▶ **RAW DATA**
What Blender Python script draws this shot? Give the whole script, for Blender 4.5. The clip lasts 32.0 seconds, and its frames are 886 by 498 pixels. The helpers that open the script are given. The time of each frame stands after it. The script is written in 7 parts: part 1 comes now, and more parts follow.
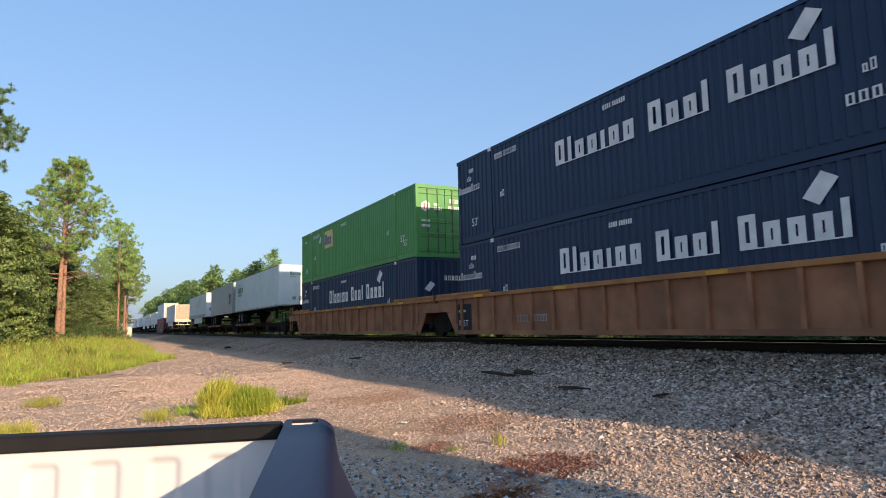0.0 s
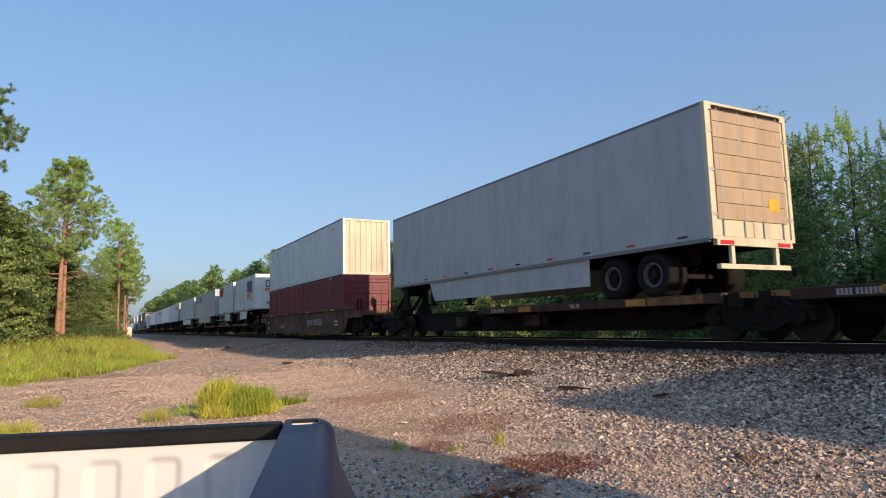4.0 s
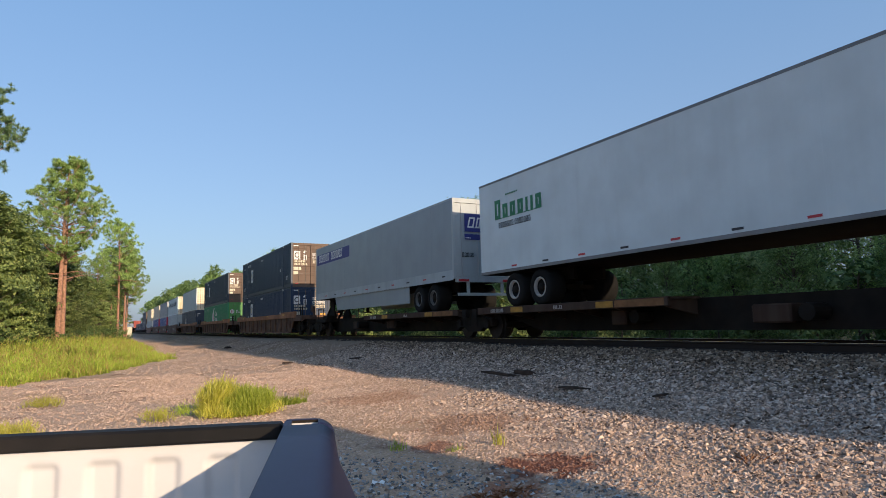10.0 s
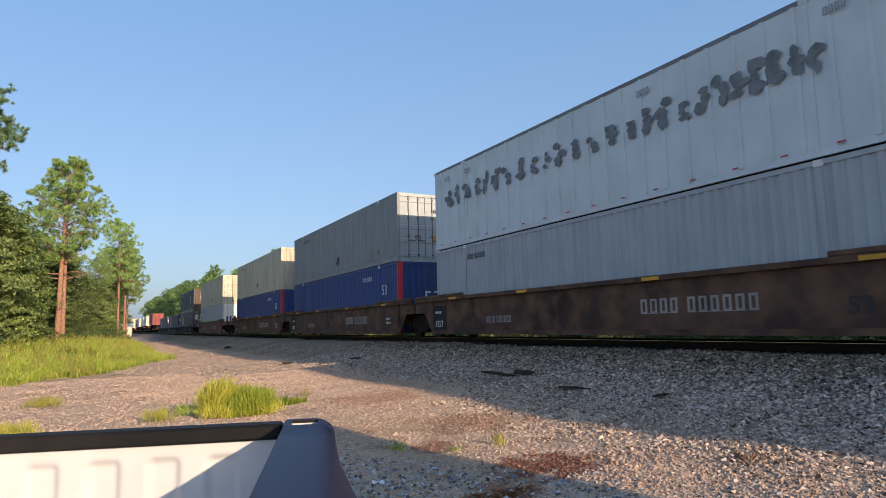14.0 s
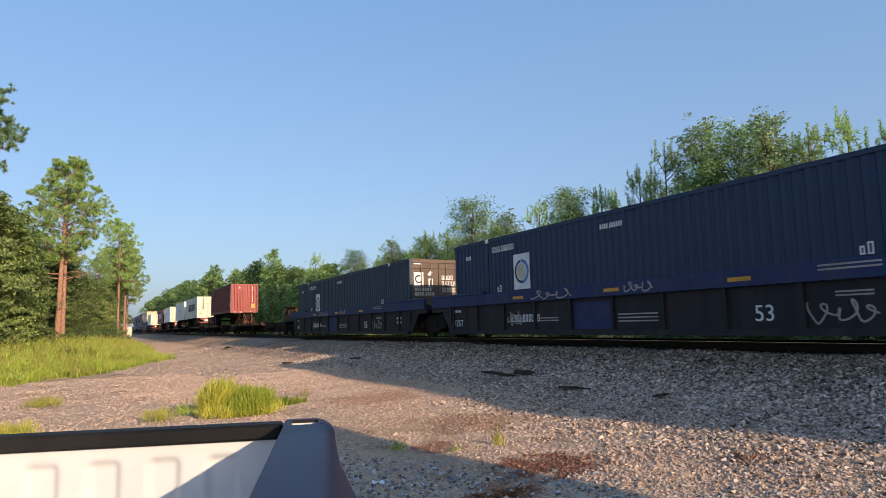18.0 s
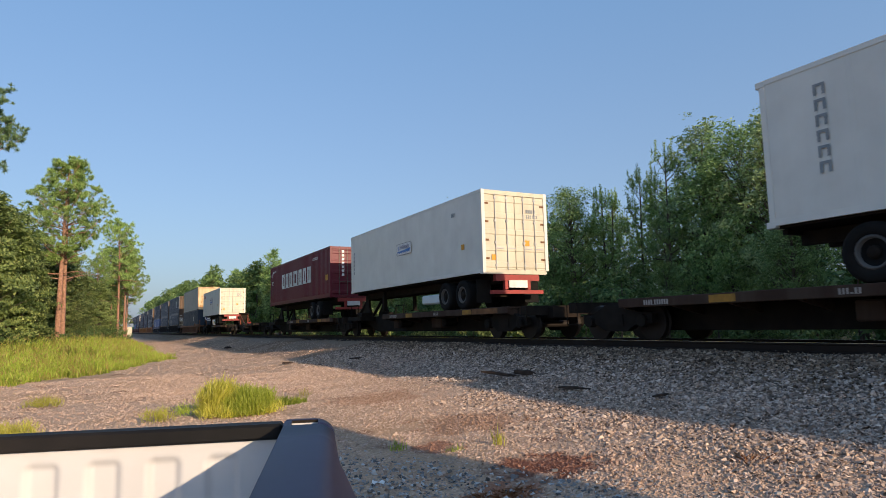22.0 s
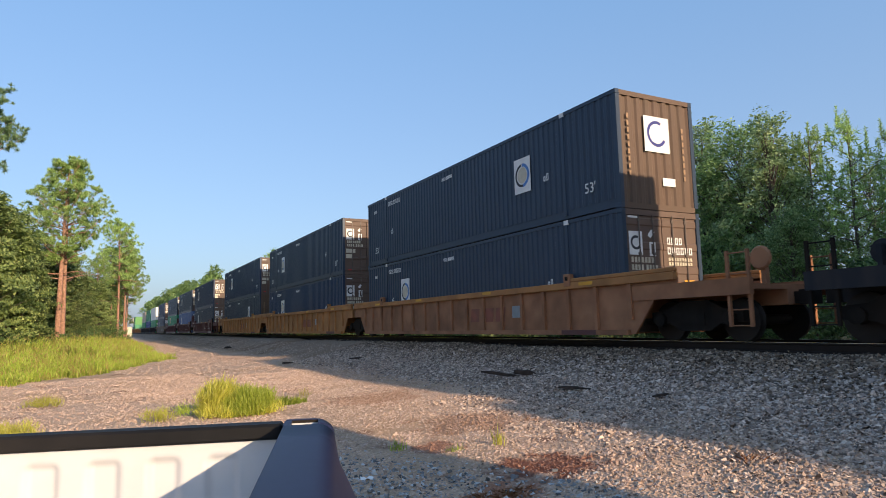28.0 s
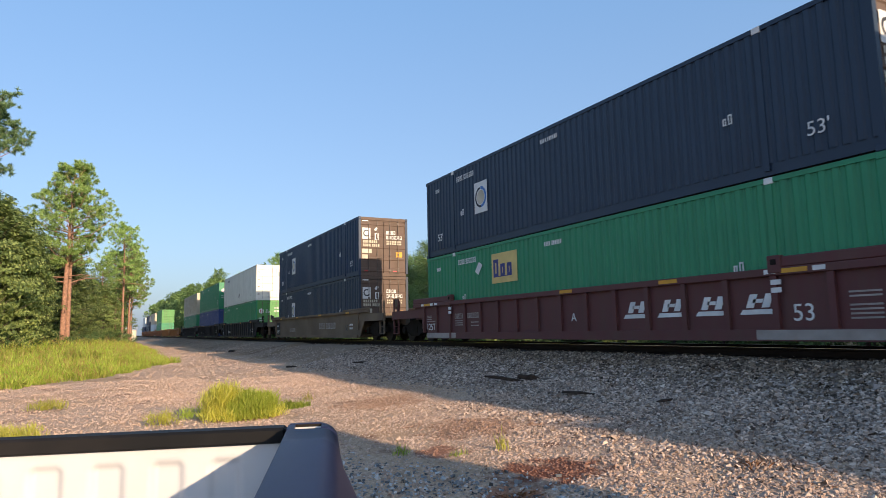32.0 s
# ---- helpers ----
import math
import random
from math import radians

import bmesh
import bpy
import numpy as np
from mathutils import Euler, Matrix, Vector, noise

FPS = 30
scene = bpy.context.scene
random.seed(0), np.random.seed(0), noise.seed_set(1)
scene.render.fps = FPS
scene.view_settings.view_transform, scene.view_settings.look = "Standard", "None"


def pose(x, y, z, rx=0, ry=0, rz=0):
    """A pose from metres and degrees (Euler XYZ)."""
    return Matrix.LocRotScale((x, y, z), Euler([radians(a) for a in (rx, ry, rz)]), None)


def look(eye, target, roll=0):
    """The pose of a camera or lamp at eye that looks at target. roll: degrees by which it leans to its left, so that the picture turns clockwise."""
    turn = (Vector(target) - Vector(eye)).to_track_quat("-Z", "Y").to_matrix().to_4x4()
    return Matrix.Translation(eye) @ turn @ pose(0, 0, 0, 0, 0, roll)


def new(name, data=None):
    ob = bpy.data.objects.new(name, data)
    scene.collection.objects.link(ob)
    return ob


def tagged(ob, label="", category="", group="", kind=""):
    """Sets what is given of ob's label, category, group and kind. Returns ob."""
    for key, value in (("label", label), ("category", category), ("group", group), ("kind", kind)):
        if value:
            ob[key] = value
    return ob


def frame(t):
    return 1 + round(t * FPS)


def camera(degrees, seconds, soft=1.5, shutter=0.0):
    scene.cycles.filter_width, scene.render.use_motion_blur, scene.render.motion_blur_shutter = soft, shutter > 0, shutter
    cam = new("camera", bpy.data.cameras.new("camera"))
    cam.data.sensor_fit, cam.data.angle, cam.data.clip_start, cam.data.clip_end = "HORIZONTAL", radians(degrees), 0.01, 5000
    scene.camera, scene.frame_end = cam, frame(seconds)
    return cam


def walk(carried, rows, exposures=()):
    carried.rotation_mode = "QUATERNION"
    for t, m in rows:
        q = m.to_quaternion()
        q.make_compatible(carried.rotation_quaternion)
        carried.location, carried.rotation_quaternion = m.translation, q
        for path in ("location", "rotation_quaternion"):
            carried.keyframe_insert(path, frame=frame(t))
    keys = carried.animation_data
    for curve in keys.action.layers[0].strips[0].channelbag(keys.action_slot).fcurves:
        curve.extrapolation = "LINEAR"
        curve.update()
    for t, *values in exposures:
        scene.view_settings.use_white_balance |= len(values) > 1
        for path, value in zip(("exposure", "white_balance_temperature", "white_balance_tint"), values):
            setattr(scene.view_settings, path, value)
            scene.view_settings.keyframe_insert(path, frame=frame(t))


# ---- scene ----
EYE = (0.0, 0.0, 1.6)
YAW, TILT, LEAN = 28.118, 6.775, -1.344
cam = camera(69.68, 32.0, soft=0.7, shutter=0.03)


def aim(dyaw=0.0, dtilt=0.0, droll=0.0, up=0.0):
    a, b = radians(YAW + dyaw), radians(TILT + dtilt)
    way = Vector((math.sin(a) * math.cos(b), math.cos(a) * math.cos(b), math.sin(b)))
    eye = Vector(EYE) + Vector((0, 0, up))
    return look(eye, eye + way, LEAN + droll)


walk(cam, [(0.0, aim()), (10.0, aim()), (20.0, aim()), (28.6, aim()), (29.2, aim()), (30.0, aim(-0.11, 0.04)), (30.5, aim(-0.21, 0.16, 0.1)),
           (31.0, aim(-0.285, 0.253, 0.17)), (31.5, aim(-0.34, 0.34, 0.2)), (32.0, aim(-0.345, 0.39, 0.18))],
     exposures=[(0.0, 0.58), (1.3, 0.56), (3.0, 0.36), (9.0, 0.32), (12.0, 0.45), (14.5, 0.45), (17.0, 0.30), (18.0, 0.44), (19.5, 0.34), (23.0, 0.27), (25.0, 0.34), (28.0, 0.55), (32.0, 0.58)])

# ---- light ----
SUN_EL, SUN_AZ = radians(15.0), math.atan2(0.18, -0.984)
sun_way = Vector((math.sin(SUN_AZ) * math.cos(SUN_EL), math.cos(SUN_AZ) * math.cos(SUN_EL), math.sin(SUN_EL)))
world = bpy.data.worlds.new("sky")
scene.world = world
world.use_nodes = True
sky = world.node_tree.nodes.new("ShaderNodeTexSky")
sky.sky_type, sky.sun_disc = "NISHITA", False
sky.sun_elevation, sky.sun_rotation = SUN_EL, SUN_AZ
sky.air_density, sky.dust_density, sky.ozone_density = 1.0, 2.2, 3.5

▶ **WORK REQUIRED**
Transcribe the listing in full. Omit the pictures and keep every line exact.

▶ **EXERCISE OUTPUT**
What Blender Python script draws this shot? Give the whole script, for Blender 4.5. The clip lasts 32.0 seconds, and its frames are 886 by 498 pixels. The helpers that open the script are given. The time of each frame stands after it. The script is written in 7 parts: part 1 comes now, and more parts follow.
0.0 s
4.0 s
10.0 s
14.0 s
18.0 s
22.0 s
28.0 s
32.0 s
# ---- helpers ----
import math
import random
from math import radians

import bmesh
import bpy
import numpy as np
from mathutils import Euler, Matrix, Vector, noise

FPS = 30
scene = bpy.context.scene
random.seed(0), np.random.seed(0), noise.seed_set(1)
scene.render.fps = FPS
scene.view_settings.view_transform, scene.view_settings.look = "Standard", "None"


def pose(x, y, z, rx=0, ry=0, rz=0):
    """A pose from metres and degrees (Euler XYZ)."""
    return Matrix.LocRotScale((x, y, z), Euler([radians(a) for a in (rx, ry, rz)]), None)


def look(eye, target, roll=0):
    """The pose of a camera or lamp at eye that looks at target. roll: degrees by which it leans to its left, so that the picture turns clockwise."""
    turn = (Vector(target) - Vector(eye)).to_track_quat("-Z", "Y").to_matrix().to_4x4()
    return Matrix.Translation(eye) @ turn @ pose(0, 0, 0, 0, 0, roll)


def new(name, data=None):
    ob = bpy.data.objects.new(name, data)
    scene.collection.objects.link(ob)
    return ob


def tagged(ob, label="", category="", group="", kind=""):
    """Sets what is given of ob's label, category, group and kind. Returns ob."""
    for key, value in (("label", label), ("category", category), ("group", group), ("kind", kind)):
        if value:
            ob[key] = value
    return ob


def frame(t):
    return 1 + round(t * FPS)


def camera(degrees, seconds, soft=1.5, shutter=0.0):
    scene.cycles.filter_width, scene.render.use_motion_blur, scene.render.motion_blur_shutter = soft, shutter > 0, shutter
    cam = new("camera", bpy.data.cameras.new("camera"))
    cam.data.sensor_fit, cam.data.angle, cam.data.clip_start, cam.data.clip_end = "HORIZONTAL", radians(degrees), 0.01, 5000
    scene.camera, scene.frame_end = cam, frame(seconds)
    return cam


def walk(carried, rows, exposures=()):
    carried.rotation_mode = "QUATERNION"
    for t, m in rows:
        q = m.to_quaternion()
        q.make_compatible(carried.rotation_quaternion)
        carried.location, carried.rotation_quaternion = m.translation, q
        for path in ("location", "rotation_quaternion"):
            carried.keyframe_insert(path, frame=frame(t))
    keys = carried.animation_data
    for curve in keys.action.layers[0].strips[0].channelbag(keys.action_slot).fcurves:
        curve.extrapolation = "LINEAR"
        curve.update()
    for t, *values in exposures:
        scene.view_settings.use_white_balance |= len(values) > 1
        for path, value in zip(("exposure", "white_balance_temperature", "white_balance_tint"), values):
            setattr(scene.view_settings, path, value)
            scene.view_settings.keyframe_insert(path, frame=frame(t))


# ---- scene ----
EYE = (0.0, 0.0, 1.6)
YAW, TILT, LEAN = 28.118, 6.775, -1.344
cam = camera(69.68, 32.0, soft=0.7, shutter=0.03)


def aim(dyaw=0.0, dtilt=0.0, droll=0.0, up=0.0):
    a, b = radians(YAW + dyaw), radians(TILT + dtilt)
    way = Vector((math.sin(a) * math.cos(b), math.cos(a) * math.cos(b), math.sin(b)))
    eye = Vector(EYE) + Vector((0, 0, up))
    return look(eye, eye + way, LEAN + droll)


walk(cam, [(0.0, aim()), (10.0, aim()), (20.0, aim()), (28.6, aim()), (29.2, aim()), (30.0, aim(-0.11, 0.04)), (30.5, aim(-0.21, 0.16, 0.1)),
           (31.0, aim(-0.285, 0.253, 0.17)), (31.5, aim(-0.34, 0.34, 0.2)), (32.0, aim(-0.345, 0.39, 0.18))],
     exposures=[(0.0, 0.58), (1.3, 0.56), (3.0, 0.36), (9.0, 0.32), (12.0, 0.45), (14.5, 0.45), (17.0, 0.30), (18.0, 0.44), (19.5, 0.34), (23.0, 0.27), (25.0, 0.34), (28.0, 0.55), (32.0, 0.58)])

# ---- light ----
SUN_EL, SUN_AZ = radians(15.0), math.atan2(0.18, -0.984)
sun_way = Vector((math.sin(SUN_AZ) * math.cos(SUN_EL), math.cos(SUN_AZ) * math.cos(SUN_EL), math.sin(SUN_EL)))
world = bpy.data.worlds.new("sky")
scene.world = world
world.use_nodes = True
sky = world.node_tree.nodes.new("ShaderNodeTexSky")
sky.sky_type, sky.sun_disc = "NISHITA", False
sky.sun_elevation, sky.sun_rotation = SUN_EL, SUN_AZ
sky.air_density, sky.dust_density, sky.ozone_density = 1.0, 2.2, 3.5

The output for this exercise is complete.